----- PROVIDED MATERIAL
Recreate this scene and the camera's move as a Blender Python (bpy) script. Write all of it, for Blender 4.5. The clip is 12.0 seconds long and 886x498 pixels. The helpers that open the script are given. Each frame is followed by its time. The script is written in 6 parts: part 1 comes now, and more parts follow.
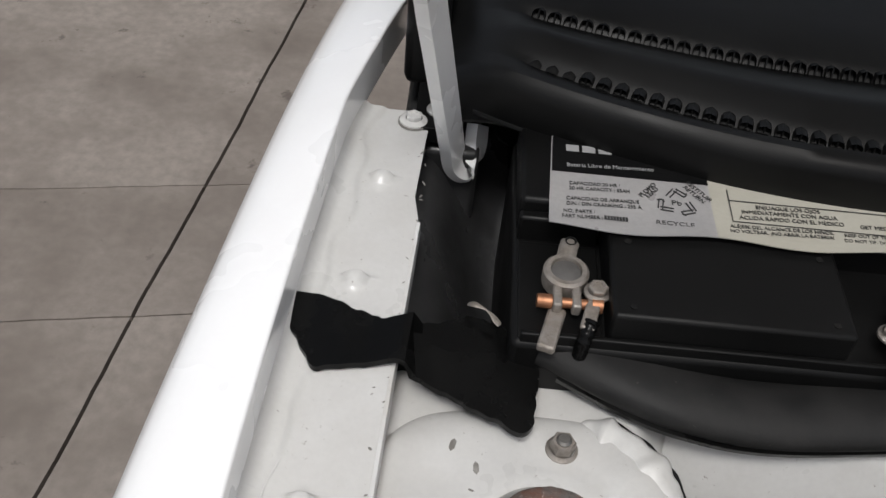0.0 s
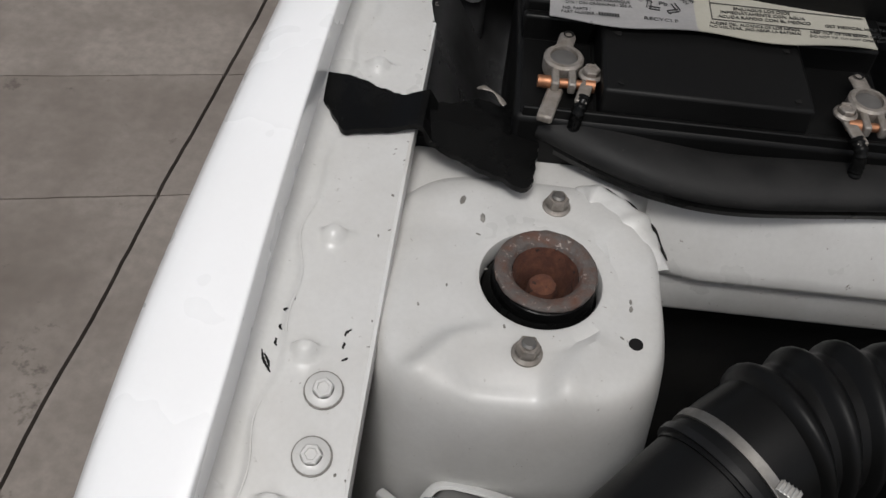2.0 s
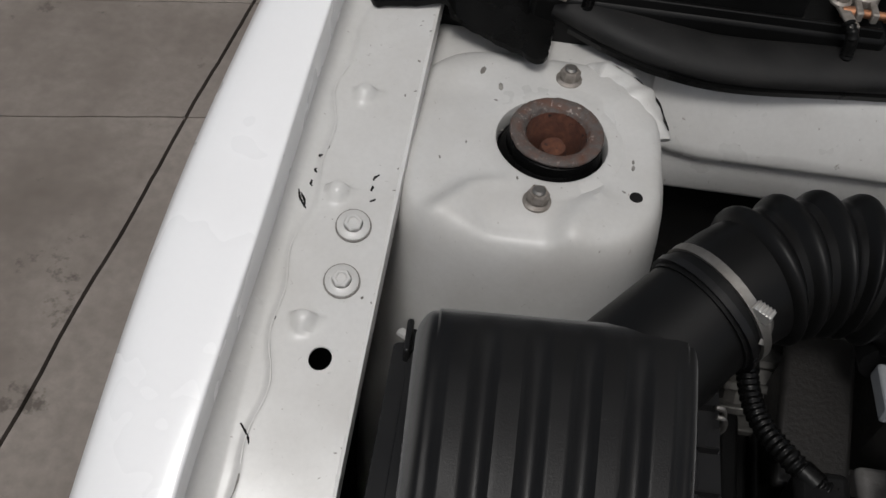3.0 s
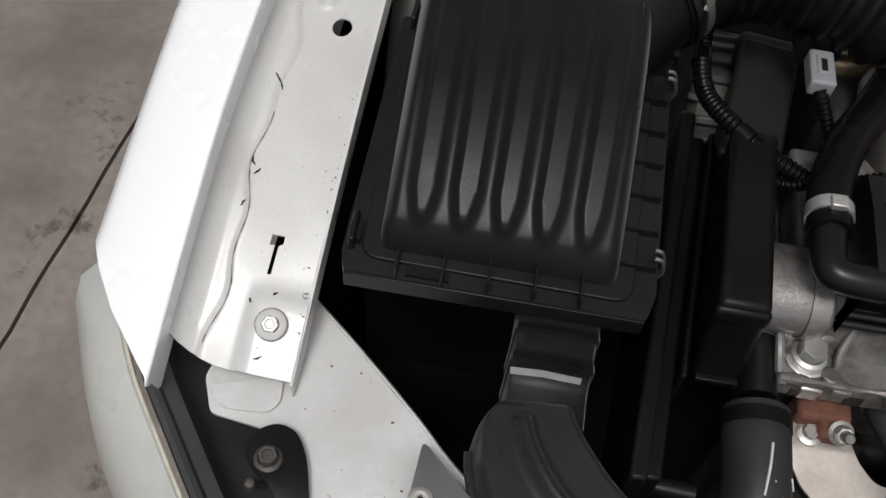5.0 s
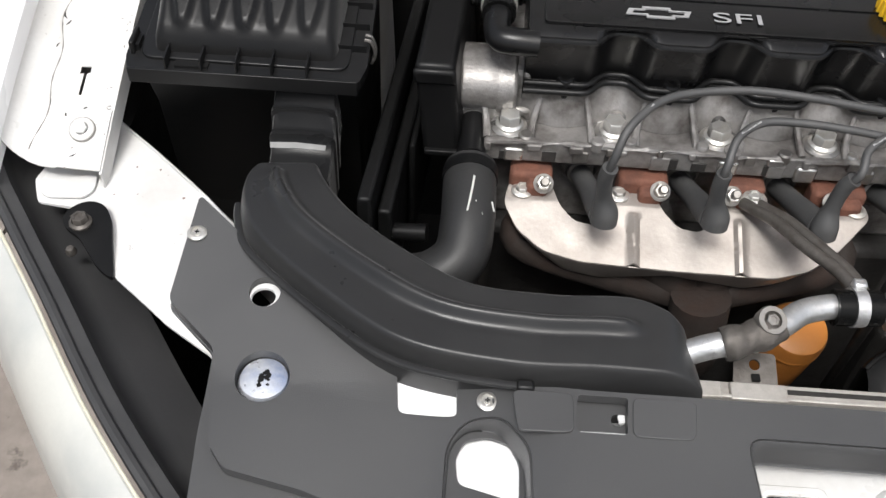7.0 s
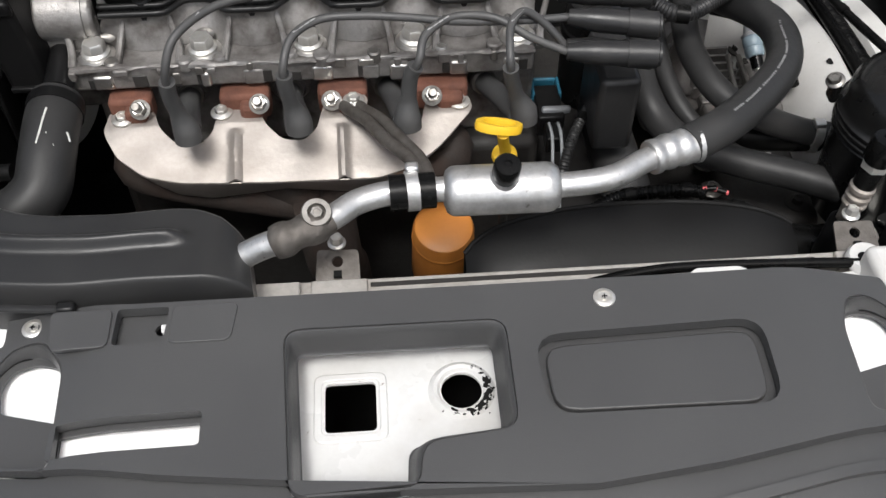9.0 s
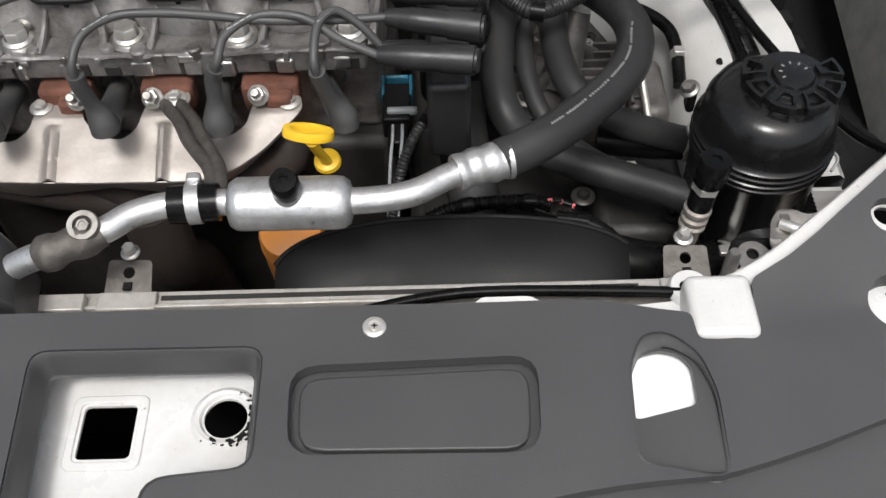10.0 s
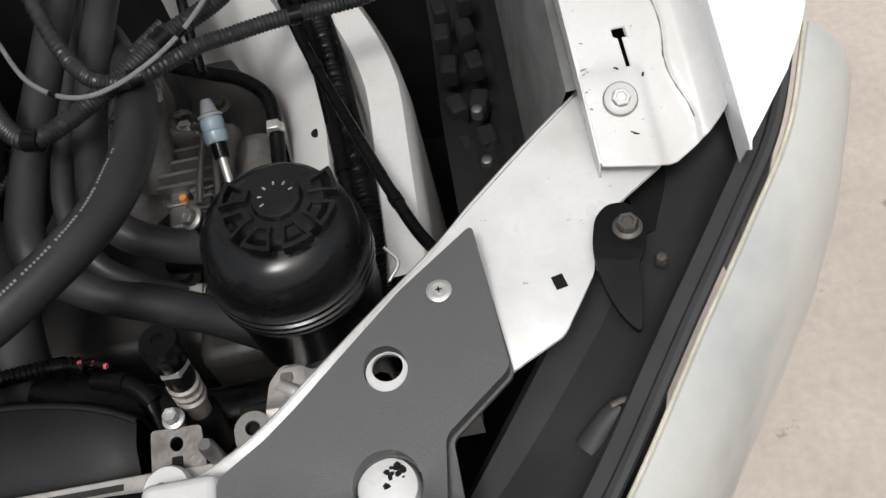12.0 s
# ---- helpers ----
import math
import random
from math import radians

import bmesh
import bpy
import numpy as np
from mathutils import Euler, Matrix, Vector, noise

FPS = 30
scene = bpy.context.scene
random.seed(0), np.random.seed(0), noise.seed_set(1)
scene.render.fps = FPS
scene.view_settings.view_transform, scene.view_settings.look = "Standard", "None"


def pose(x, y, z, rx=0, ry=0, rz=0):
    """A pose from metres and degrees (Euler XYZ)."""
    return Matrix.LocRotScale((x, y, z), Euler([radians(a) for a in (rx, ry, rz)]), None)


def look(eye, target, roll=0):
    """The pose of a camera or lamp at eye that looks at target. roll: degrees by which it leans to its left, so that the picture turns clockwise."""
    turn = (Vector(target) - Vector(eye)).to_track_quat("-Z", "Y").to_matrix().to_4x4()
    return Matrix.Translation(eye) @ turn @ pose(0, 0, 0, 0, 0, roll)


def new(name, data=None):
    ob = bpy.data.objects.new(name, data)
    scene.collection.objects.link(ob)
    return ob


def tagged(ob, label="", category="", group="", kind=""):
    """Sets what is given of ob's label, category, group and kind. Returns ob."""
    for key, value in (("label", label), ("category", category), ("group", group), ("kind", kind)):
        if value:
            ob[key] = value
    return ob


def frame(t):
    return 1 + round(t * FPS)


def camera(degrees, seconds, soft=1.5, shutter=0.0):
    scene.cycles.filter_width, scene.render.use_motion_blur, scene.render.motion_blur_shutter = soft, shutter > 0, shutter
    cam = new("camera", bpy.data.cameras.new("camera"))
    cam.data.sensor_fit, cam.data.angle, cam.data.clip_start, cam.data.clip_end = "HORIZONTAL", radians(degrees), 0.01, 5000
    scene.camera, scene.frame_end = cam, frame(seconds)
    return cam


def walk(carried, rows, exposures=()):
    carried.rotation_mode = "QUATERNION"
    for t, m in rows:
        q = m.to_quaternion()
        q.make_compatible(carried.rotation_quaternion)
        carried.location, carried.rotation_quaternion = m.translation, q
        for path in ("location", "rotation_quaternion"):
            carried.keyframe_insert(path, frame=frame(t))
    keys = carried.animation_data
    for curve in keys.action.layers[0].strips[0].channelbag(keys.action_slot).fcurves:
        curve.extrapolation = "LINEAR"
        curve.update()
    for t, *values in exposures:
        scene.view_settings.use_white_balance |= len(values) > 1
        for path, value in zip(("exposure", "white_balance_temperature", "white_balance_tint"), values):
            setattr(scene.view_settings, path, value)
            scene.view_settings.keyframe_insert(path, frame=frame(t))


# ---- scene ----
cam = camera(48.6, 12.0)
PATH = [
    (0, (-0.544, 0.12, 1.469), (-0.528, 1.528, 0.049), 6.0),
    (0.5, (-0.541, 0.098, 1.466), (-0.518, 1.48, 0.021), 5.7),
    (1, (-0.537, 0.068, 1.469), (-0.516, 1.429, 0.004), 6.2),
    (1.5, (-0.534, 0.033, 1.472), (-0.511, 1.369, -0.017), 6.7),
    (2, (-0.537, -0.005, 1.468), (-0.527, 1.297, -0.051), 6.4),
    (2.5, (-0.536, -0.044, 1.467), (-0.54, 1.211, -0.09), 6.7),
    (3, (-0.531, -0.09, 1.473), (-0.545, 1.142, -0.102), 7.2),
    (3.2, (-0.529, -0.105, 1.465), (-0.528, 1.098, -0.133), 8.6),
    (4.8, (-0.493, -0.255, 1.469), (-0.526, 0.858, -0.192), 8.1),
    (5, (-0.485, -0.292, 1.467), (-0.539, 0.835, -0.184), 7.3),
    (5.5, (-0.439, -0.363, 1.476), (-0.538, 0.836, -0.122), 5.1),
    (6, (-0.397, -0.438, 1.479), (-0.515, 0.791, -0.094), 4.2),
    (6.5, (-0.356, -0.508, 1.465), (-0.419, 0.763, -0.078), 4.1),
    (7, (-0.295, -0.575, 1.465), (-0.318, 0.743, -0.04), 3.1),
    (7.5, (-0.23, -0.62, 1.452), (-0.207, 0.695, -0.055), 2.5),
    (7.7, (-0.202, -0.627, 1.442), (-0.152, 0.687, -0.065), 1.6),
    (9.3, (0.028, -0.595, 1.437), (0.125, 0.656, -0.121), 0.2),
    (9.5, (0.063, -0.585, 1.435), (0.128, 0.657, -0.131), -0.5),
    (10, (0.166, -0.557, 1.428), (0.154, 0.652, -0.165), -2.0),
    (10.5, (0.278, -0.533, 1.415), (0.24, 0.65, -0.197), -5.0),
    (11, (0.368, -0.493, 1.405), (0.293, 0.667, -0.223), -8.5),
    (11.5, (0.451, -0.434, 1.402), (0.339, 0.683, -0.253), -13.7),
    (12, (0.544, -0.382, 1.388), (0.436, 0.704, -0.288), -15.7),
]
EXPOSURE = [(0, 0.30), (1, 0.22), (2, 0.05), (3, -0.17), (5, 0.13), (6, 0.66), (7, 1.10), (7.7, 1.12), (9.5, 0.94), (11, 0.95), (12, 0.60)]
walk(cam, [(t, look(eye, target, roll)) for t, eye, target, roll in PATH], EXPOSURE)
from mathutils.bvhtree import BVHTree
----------
WHAT THIS TASK INVOLVES
Leave out the pictures and retype every line above exactly.

PROBLEM SOLUTION
Recreate this scene and the camera's move as a Blender Python (bpy) script. Write all of it, for Blender 4.5. The clip is 12.0 seconds long and 886x498 pixels. The helpers that open the script are given. Each frame is followed by its time. The script is written in 6 parts: part 1 comes now, and more parts follow.
0.0 s
2.0 s
3.0 s
5.0 s
7.0 s
9.0 s
10.0 s
12.0 s
# ---- helpers ----
import math
import random
from math import radians

import bmesh
import bpy
import numpy as np
from mathutils import Euler, Matrix, Vector, noise

FPS = 30
scene = bpy.context.scene
random.seed(0), np.random.seed(0), noise.seed_set(1)
scene.render.fps = FPS
scene.view_settings.view_transform, scene.view_settings.look = "Standard", "None"


def pose(x, y, z, rx=0, ry=0, rz=0):
    """A pose from metres and degrees (Euler XYZ)."""
    return Matrix.LocRotScale((x, y, z), Euler([radians(a) for a in (rx, ry, rz)]), None)


def look(eye, target, roll=0):
    """The pose of a camera or lamp at eye that looks at target. roll: degrees by which it leans to its left, so that the picture turns clockwise."""
    turn = (Vector(target) - Vector(eye)).to_track_quat("-Z", "Y").to_matrix().to_4x4()
    return Matrix.Translation(eye) @ turn @ pose(0, 0, 0, 0, 0, roll)


def new(name, data=None):
    ob = bpy.data.objects.new(name, data)
    scene.collection.objects.link(ob)
    return ob


def tagged(ob, label="", category="", group="", kind=""):
    """Sets what is given of ob's label, category, group and kind. Returns ob."""
    for key, value in (("label", label), ("category", category), ("group", group), ("kind", kind)):
        if value:
            ob[key] = value
    return ob


def frame(t):
    return 1 + round(t * FPS)


def camera(degrees, seconds, soft=1.5, shutter=0.0):
    scene.cycles.filter_width, scene.render.use_motion_blur, scene.render.motion_blur_shutter = soft, shutter > 0, shutter
    cam = new("camera", bpy.data.cameras.new("camera"))
    cam.data.sensor_fit, cam.data.angle, cam.data.clip_start, cam.data.clip_end = "HORIZONTAL", radians(degrees), 0.01, 5000
    scene.camera, scene.frame_end = cam, frame(seconds)
    return cam


def walk(carried, rows, exposures=()):
    carried.rotation_mode = "QUATERNION"
    for t, m in rows:
        q = m.to_quaternion()
        q.make_compatible(carried.rotation_quaternion)
        carried.location, carried.rotation_quaternion = m.translation, q
        for path in ("location", "rotation_quaternion"):
            carried.keyframe_insert(path, frame=frame(t))
    keys = carried.animation_data
    for curve in keys.action.layers[0].strips[0].channelbag(keys.action_slot).fcurves:
        curve.extrapolation = "LINEAR"
        curve.update()
    for t, *values in exposures:
        scene.view_settings.use_white_balance |= len(values) > 1
        for path, value in zip(("exposure", "white_balance_temperature", "white_balance_tint"), values):
            setattr(scene.view_settings, path, value)
            scene.view_settings.keyframe_insert(path, frame=frame(t))


# ---- scene ----
cam = camera(48.6, 12.0)
PATH = [
    (0, (-0.544, 0.12, 1.469), (-0.528, 1.528, 0.049), 6.0),
    (0.5, (-0.541, 0.098, 1.466), (-0.518, 1.48, 0.021), 5.7),
    (1, (-0.537, 0.068, 1.469), (-0.516, 1.429, 0.004), 6.2),
    (1.5, (-0.534, 0.033, 1.472), (-0.511, 1.369, -0.017), 6.7),
    (2, (-0.537, -0.005, 1.468), (-0.527, 1.297, -0.051), 6.4),
    (2.5, (-0.536, -0.044, 1.467), (-0.54, 1.211, -0.09), 6.7),
    (3, (-0.531, -0.09, 1.473), (-0.545, 1.142, -0.102), 7.2),
    (3.2, (-0.529, -0.105, 1.465), (-0.528, 1.098, -0.133), 8.6),
    (4.8, (-0.493, -0.255, 1.469), (-0.526, 0.858, -0.192), 8.1),
    (5, (-0.485, -0.292, 1.467), (-0.539, 0.835, -0.184), 7.3),
    (5.5, (-0.439, -0.363, 1.476), (-0.538, 0.836, -0.122), 5.1),
    (6, (-0.397, -0.438, 1.479), (-0.515, 0.791, -0.094), 4.2),
    (6.5, (-0.356, -0.508, 1.465), (-0.419, 0.763, -0.078), 4.1),
    (7, (-0.295, -0.575, 1.465), (-0.318, 0.743, -0.04), 3.1),
    (7.5, (-0.23, -0.62, 1.452), (-0.207, 0.695, -0.055), 2.5),
    (7.7, (-0.202, -0.627, 1.442), (-0.152, 0.687, -0.065), 1.6),
    (9.3, (0.028, -0.595, 1.437), (0.125, 0.656, -0.121), 0.2),
    (9.5, (0.063, -0.585, 1.435), (0.128, 0.657, -0.131), -0.5),
    (10, (0.166, -0.557, 1.428), (0.154, 0.652, -0.165), -2.0),
    (10.5, (0.278, -0.533, 1.415), (0.24, 0.65, -0.197), -5.0),
    (11, (0.368, -0.493, 1.405), (0.293, 0.667, -0.223), -8.5),
    (11.5, (0.451, -0.434, 1.402), (0.339, 0.683, -0.253), -13.7),
    (12, (0.544, -0.382, 1.388), (0.436, 0.704, -0.288), -15.7),
]
EXPOSURE = [(0, 0.30), (1, 0.22), (2, 0.05), (3, -0.17), (5, 0.13), (6, 0.66), (7, 1.10), (7.7, 1.12), (9.5, 0.94), (11, 0.95), (12, 0.60)]
walk(cam, [(t, look(eye, target, roll)) for t, eye, target, roll in PATH], EXPOSURE)
from mathutils.bvhtree import BVHTree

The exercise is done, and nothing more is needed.